**What is expected:**
Copy exactly the lines from the one containing "Write the Blender" through the one containing "import random", both included, and leave out any pictures.

**Dataset content:**

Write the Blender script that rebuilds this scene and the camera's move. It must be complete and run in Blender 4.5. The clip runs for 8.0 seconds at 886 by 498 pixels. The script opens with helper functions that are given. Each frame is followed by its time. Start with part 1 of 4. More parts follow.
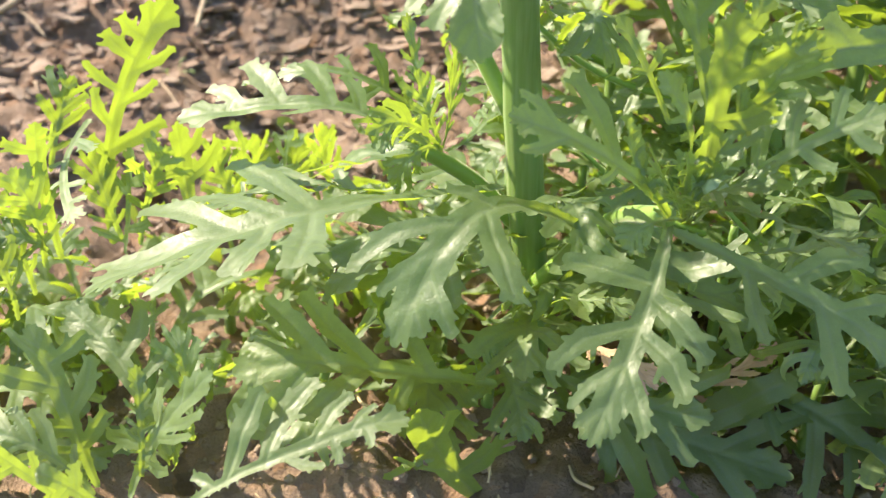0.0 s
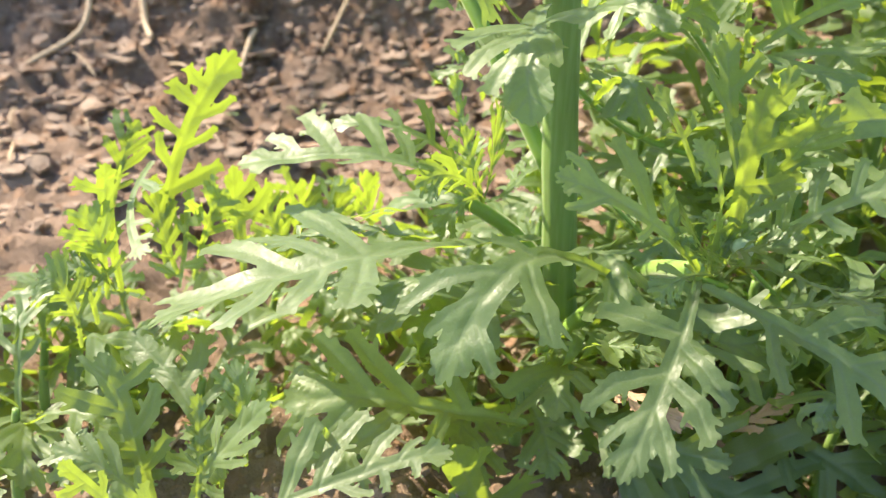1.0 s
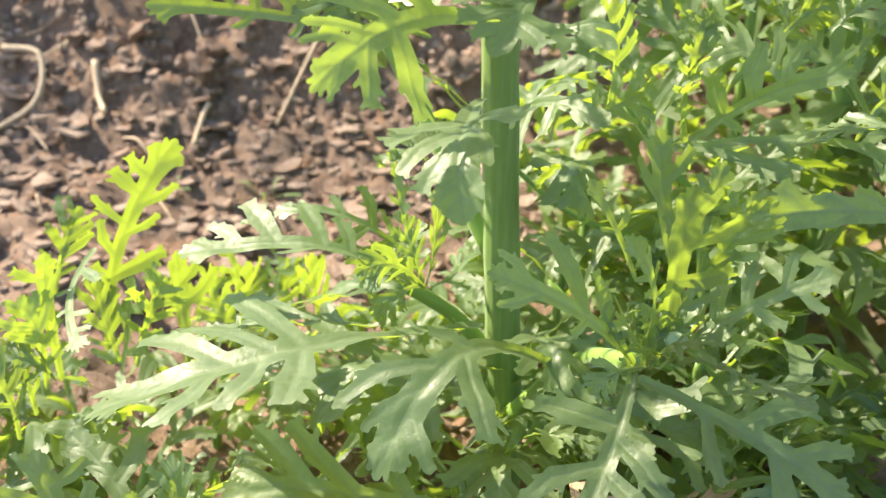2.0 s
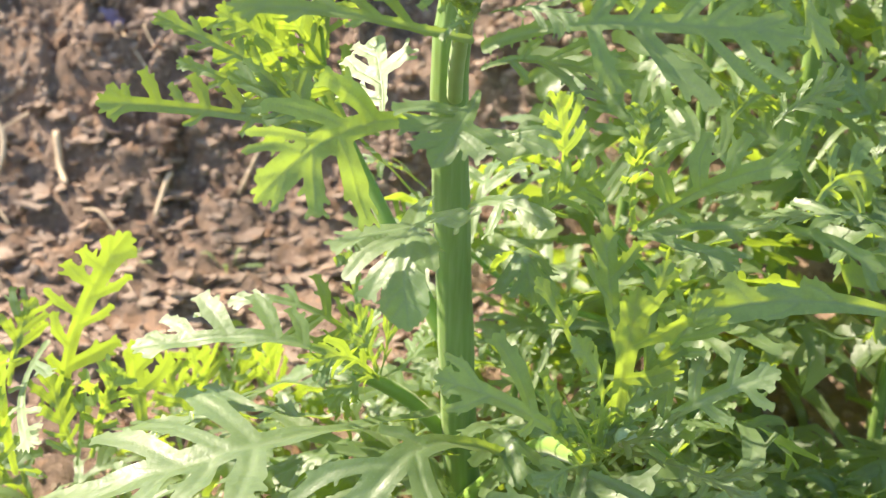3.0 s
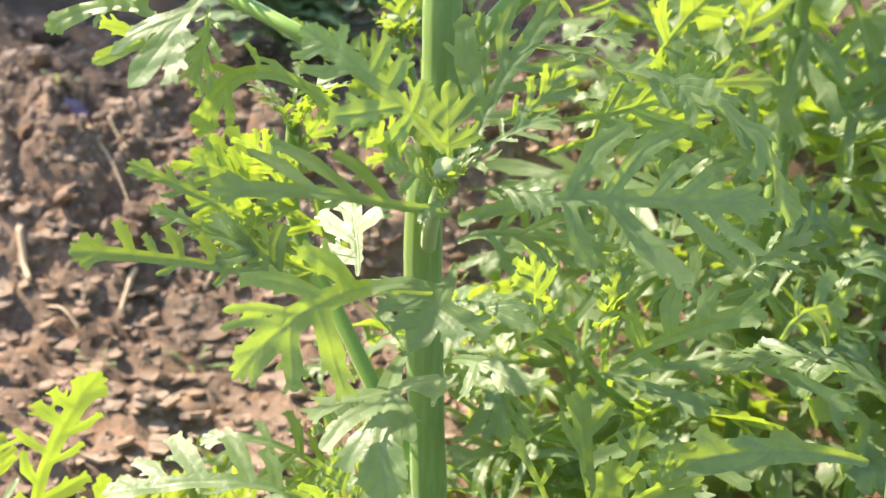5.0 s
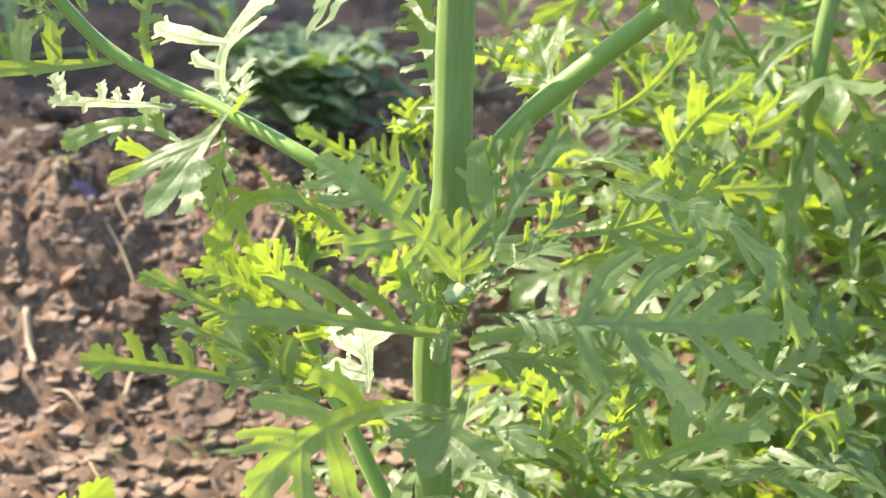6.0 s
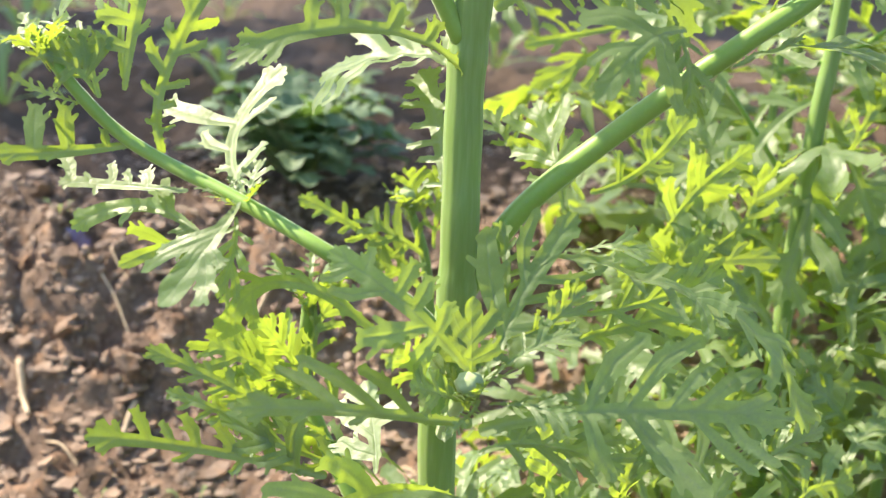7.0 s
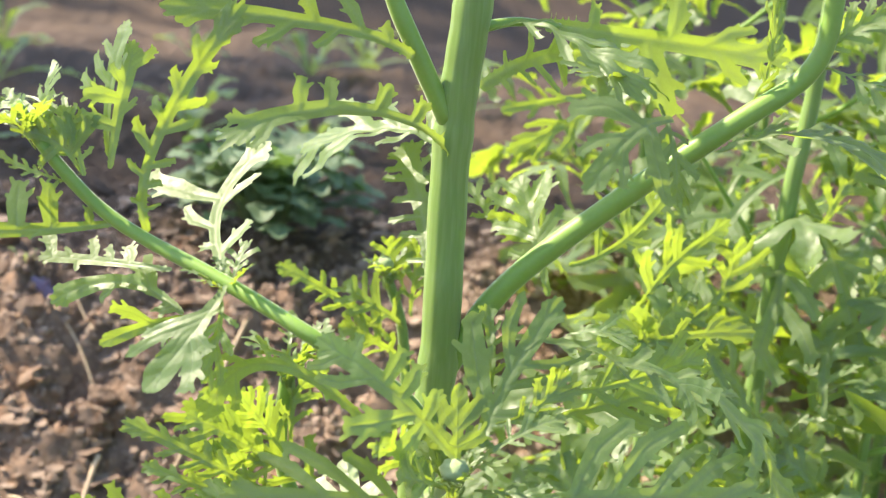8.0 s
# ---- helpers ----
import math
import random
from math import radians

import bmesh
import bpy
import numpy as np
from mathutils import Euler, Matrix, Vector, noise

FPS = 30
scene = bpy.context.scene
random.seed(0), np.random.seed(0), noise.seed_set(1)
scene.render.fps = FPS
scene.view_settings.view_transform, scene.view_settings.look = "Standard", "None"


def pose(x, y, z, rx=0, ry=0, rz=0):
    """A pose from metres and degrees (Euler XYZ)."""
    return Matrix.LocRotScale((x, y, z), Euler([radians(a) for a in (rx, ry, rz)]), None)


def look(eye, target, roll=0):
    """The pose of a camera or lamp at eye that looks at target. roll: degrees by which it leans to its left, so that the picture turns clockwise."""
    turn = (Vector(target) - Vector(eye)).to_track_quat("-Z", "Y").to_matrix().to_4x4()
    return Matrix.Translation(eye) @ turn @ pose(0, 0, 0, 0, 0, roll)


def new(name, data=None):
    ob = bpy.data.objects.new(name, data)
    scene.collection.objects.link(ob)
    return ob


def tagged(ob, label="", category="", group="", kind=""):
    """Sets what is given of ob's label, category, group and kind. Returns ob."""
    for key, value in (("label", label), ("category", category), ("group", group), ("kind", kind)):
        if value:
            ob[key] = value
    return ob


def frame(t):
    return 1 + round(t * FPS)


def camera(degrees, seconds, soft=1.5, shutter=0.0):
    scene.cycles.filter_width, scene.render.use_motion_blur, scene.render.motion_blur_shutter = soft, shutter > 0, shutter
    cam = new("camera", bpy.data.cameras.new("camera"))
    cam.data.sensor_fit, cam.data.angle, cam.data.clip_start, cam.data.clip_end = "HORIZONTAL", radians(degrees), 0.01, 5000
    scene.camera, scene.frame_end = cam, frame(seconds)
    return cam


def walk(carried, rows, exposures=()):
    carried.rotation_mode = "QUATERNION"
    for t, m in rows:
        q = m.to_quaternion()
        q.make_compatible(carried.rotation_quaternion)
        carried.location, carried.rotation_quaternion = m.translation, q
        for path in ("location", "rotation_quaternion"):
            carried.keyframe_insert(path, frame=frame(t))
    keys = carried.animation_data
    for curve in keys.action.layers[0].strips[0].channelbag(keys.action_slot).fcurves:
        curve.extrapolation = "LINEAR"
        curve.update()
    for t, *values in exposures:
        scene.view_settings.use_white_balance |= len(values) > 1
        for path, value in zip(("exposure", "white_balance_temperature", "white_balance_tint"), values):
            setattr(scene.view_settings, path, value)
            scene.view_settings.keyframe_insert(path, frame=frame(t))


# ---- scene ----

* * *

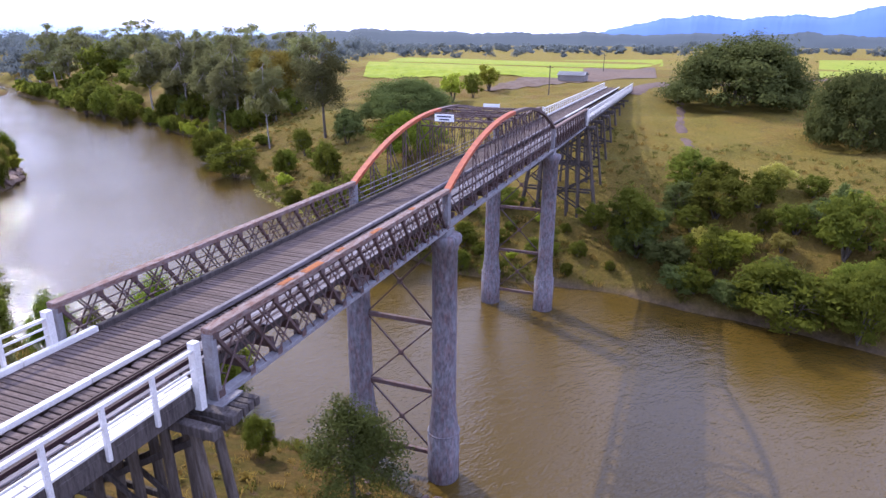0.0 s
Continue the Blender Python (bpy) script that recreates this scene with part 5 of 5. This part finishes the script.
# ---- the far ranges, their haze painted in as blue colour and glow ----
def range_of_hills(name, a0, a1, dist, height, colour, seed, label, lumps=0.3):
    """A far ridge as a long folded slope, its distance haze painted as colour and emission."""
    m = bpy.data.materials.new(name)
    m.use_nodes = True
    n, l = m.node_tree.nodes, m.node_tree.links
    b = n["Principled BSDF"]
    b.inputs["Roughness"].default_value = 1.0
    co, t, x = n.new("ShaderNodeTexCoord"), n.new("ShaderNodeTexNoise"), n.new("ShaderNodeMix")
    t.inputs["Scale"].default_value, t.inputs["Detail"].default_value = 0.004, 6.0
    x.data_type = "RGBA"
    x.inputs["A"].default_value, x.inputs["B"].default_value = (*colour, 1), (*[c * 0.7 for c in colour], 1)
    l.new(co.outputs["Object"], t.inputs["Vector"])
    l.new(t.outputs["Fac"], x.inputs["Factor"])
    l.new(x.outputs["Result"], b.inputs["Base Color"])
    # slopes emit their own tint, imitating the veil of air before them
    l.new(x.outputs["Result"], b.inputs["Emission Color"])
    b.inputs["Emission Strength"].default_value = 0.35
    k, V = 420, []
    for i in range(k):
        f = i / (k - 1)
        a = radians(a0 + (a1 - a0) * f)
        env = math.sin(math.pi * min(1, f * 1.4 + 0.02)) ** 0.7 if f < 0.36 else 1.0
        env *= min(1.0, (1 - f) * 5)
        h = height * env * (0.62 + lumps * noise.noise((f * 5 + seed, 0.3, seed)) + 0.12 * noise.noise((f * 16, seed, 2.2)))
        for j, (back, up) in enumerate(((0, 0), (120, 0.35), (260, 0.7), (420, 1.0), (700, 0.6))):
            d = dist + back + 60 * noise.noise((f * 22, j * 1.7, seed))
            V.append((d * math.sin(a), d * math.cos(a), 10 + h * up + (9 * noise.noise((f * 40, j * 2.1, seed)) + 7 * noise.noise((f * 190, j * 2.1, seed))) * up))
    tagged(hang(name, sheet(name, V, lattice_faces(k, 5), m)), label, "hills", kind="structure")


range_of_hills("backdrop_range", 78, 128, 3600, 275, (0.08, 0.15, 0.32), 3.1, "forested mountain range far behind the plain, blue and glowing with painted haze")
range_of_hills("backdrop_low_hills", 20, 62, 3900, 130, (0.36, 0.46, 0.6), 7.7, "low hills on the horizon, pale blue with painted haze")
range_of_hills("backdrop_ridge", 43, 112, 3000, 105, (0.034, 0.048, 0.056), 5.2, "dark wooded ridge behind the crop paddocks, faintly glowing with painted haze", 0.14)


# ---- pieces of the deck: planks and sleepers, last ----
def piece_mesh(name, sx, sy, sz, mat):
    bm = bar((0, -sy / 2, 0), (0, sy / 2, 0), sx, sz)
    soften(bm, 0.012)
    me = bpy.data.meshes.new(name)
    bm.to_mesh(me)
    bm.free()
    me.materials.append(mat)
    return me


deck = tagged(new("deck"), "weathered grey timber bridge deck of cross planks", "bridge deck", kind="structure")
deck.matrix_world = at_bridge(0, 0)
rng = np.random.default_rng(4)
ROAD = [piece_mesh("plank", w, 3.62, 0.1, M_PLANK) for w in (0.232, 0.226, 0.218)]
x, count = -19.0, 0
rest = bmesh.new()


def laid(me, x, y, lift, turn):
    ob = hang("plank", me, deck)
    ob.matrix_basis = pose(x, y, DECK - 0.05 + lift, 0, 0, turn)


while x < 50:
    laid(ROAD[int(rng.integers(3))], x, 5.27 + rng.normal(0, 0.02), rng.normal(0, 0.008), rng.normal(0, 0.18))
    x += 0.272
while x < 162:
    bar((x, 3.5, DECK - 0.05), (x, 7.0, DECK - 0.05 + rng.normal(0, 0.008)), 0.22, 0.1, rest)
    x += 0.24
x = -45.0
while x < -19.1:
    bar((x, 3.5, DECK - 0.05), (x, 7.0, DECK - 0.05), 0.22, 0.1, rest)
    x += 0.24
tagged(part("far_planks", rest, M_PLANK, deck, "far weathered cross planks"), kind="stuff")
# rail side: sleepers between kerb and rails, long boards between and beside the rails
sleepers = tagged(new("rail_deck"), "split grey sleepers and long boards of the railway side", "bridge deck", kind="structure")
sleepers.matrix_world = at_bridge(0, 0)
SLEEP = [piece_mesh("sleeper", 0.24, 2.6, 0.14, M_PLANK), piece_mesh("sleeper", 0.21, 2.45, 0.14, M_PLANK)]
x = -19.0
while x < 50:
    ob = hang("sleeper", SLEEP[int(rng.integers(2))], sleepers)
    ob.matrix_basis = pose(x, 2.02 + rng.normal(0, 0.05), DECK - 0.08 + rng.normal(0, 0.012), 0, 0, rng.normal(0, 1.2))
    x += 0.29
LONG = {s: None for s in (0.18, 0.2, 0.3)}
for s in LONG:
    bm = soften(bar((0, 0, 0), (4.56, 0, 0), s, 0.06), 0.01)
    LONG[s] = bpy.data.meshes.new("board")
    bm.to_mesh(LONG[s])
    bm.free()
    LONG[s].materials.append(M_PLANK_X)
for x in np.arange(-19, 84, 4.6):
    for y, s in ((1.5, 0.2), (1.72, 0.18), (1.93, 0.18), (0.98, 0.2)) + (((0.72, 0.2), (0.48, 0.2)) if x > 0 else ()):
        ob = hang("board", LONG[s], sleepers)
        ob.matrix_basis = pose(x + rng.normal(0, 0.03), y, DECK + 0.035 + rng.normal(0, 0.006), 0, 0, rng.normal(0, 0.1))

**In response:**
Write the Blender script that rebuilds this scene and the camera's move. It must be complete and run in Blender 4.5. The clip runs for 8.0 seconds at 886 by 498 pixels. The script opens with helper functions that are given. Each frame is followed by its time. Start with part 1 of 4. More parts follow.
0.0 s
1.0 s
2.0 s
3.0 s
5.0 s
6.0 s
7.0 s
8.0 s
# ---- helpers ----
import math
import random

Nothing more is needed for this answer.